“Gil trabaja para Janés. Durante la semana conduce una camioneta, y a veces un coche, por las calles de Barcelona. Es un buen conductor, muy eficiente, muy tranquilo. Pero, de vez en cuando, sin razón aparente, se desvía o pisa el acelerador bruscamente. Entonces, justamente enojados, los policías le chillan”. De este modo describía el novelista británico John Lodwick a Antonio Gil en el prólogo de su primer y único libro: Tú no lo entiendes (1957). Al parecer, según Josep Mengual, este volumen fue una apuesta entre el editor y su chófer, quien le demostró que podía escribir un libro de relatos y novelas, pese a no tener estudios. Un día que el conductor no hizo de ángel de la guarda, Janés y Lodwick se mataron en un accidente de coche a 138 kilómetros por hora, cuando iban a una calçotada.
Los chóferes han sido y siguen siendo hombres de confianza de las élites, en algunos casos su fidelidad les llevó hasta morir junto a su jefe, así le sucedió al conductor de Carrero Blanco o al cochero de Prim. La gran mayoría siempre ha optado por el silencio, nunca sabremos qué conversaciones o contactos lúbricos mantuvieron en los asientos traseros sus señores, adónde fueron llevados o en qué innombrables lugares fueron recogidos…
La historia política de nuestro país sería mucho más interesante si esos trabajadores del volante hubieran dejado sus memorias o, llegado el caso, respondieran ante la policía con la claridad que hizo Juan Francisco Trujillo, el chófer de Francisco Javier Guerrero, director general de Trabajo y Seguridad Social de la Junta de Andalucía en tiempos del PSOE y principal implicado en la trama de los ERE hasta su reciente fallecimiento. Fueron noches de fiesta, acompañadas de alcohol y drogas, cenas de lujo… El conocido como “chófer de la cocaína” no fue sólo un conseguidor y un lazarillo, fue también un “empresario fantasma” que cobró cerca de un millón de euros en subvenciones públicas para construir una imaginaria casa rural en la Sierra de Andújar, una inexistente fábrica de muebles o una granja de pollos de papel.
La dependencia del chófer tiene un coste que, en algunas ocasiones puede dar lugar a chantajes, prácticas que pueden ser gestionadas hasta por el hijo del conductor, como relata Jordi Amat en su último libro sobre las andanzas de Alfons Quintà. Un servicio o favores no correspondidos pueden poner a estos conductores en manos de los enemigos de su jefe. El chófer de Bárcenas fue, presuntamente, un espía al servicio del omnipresente comisario Villarejo para conocer qué papeles comprometedores contra el PP tenía todavía en su poder el extesorero.

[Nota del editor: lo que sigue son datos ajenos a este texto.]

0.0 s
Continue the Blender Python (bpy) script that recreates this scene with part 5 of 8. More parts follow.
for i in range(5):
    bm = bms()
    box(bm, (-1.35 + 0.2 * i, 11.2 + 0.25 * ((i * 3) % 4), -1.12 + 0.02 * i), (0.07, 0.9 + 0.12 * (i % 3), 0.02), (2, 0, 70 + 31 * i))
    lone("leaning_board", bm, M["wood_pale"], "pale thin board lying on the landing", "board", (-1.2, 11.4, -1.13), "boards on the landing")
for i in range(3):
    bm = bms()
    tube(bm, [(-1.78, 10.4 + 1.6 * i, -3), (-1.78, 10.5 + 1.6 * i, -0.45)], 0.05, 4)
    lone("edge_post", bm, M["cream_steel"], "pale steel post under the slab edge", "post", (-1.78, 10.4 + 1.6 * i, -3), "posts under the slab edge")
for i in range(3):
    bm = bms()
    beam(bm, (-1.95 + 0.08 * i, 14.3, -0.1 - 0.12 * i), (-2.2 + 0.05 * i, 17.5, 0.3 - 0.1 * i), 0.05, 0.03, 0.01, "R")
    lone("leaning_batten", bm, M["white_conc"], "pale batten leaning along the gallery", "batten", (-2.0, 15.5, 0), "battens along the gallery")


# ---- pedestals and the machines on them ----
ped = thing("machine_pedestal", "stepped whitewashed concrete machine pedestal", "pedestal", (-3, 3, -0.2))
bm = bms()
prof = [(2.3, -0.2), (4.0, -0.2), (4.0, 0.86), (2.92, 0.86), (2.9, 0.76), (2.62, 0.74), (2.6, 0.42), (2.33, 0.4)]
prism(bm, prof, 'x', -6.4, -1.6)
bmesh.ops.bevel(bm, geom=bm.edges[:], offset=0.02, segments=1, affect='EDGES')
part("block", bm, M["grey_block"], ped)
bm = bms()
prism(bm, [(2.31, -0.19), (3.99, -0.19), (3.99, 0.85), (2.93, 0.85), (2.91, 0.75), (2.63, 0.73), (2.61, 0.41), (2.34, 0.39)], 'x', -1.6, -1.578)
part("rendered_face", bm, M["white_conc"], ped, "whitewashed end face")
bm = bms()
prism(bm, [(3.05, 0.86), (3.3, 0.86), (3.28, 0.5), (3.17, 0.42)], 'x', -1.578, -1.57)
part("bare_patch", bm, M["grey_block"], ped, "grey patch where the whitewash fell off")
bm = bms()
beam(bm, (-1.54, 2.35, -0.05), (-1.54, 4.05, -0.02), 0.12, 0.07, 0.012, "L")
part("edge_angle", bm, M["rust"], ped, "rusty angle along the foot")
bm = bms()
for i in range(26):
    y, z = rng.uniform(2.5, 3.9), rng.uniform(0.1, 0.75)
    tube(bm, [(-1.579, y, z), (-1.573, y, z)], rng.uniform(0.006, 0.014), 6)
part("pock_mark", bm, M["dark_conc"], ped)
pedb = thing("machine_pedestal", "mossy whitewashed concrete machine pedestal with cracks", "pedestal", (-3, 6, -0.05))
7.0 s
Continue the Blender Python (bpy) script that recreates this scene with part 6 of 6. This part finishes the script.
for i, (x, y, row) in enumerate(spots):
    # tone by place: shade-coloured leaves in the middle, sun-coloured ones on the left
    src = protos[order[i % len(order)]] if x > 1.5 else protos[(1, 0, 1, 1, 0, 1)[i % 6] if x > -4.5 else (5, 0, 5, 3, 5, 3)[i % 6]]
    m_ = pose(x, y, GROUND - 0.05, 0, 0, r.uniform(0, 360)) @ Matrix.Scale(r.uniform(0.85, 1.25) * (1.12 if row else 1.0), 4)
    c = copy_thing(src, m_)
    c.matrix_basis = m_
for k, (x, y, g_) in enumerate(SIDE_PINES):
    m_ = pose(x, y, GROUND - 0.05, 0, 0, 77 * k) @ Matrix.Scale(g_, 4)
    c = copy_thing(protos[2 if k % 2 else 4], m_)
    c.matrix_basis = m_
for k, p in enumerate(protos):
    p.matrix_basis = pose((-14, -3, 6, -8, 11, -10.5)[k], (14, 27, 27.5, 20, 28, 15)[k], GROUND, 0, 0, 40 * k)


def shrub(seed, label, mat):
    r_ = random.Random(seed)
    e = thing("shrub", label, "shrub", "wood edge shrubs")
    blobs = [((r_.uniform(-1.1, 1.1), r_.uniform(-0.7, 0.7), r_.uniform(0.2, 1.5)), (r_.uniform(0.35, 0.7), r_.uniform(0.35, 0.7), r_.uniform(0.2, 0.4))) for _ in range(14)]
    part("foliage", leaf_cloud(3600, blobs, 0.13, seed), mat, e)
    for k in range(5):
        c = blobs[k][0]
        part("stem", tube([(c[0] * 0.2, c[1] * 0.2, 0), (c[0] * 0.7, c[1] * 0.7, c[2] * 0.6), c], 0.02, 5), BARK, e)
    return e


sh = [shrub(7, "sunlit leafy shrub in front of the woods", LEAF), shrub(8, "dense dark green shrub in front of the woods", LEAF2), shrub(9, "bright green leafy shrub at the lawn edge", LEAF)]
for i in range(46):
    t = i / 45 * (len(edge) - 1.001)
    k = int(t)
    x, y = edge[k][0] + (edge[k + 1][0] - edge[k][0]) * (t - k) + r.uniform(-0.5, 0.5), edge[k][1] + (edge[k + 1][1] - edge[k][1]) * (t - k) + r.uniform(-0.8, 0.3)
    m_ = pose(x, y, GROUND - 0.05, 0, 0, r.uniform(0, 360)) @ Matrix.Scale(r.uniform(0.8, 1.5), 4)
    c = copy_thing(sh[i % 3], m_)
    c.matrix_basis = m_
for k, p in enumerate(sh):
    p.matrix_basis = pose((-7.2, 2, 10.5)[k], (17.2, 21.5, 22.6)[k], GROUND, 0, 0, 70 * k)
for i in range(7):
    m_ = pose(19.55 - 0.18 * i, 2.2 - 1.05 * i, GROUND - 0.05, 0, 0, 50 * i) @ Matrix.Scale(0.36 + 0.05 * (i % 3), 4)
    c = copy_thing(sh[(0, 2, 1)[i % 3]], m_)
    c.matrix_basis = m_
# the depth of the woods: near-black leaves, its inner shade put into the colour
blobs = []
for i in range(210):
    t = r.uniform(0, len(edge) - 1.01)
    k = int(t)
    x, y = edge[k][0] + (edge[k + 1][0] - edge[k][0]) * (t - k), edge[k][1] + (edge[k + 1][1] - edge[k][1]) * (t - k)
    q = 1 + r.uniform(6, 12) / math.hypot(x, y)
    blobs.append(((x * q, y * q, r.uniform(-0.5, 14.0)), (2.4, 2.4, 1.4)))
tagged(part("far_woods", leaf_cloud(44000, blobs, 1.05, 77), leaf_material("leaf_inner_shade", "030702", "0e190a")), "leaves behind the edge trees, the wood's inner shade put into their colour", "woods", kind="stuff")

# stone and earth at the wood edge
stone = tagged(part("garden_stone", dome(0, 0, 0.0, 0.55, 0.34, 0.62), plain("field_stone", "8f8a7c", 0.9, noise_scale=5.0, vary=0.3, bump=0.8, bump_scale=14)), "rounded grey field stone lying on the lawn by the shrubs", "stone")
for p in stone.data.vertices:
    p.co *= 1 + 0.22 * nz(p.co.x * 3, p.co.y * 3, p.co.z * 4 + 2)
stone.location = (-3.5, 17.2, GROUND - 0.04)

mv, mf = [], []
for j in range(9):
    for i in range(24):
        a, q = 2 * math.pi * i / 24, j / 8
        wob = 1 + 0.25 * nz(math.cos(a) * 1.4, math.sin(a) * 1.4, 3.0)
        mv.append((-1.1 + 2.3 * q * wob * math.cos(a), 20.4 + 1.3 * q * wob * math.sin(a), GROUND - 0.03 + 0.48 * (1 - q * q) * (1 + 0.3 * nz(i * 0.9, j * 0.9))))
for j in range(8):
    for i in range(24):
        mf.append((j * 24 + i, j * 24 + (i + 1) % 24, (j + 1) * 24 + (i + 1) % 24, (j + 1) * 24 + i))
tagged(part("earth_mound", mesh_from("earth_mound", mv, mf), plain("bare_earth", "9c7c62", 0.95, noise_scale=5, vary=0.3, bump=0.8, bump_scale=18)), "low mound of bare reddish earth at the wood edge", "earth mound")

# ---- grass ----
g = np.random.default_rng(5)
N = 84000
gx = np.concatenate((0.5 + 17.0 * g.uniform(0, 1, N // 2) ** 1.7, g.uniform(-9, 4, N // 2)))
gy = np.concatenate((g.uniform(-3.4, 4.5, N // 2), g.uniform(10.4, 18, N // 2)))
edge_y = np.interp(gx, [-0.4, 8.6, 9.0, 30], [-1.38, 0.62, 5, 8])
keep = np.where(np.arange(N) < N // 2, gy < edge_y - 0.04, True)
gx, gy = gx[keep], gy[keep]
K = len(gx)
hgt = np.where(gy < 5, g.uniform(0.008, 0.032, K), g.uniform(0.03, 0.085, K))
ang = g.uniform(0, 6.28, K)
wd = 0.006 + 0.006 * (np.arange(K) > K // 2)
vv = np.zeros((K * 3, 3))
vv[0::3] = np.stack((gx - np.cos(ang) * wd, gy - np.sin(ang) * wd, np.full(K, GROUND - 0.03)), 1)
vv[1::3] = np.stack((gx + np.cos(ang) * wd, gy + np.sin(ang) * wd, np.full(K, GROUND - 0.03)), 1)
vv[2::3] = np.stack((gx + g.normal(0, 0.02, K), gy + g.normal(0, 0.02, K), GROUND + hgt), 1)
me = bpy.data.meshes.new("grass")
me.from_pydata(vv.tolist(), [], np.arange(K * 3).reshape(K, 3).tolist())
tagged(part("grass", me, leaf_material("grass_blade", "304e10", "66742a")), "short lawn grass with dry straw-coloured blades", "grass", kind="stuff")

Un excelente trabajo que, según los informes de la operación Kitchen, pudo ser premiado con el ingreso del chófer en la Academia de Ávila de la Policía Nacional y posteriores destinos privilegiados con los gobiernos del PP que han sido la comidilla en el Cuerpo.
En todo el negocio editorial del procés no hay ningún libro de confidencias de chóferes de los señores y señoritos que dirigieron la trama independentista. ¿Cuántas invocaciones genitales o mamarias, al estilo Salvadó, nos hemos perdido? ¿Cuántas reuniones y pagos en metálico en el asiento trasero? ¿Cuántos cambios de vehículo en el interior de un túnel o huidas en maletero? La verdad que aún nos falta conocer del lamentable espectáculo del procés la conservan los chóferes de los líderes, con sus confesiones el cuadro estaría más completo y el próximo votante lo tendría aún más claro. Si los chóferes hablarán Cataluña sería por fin libre.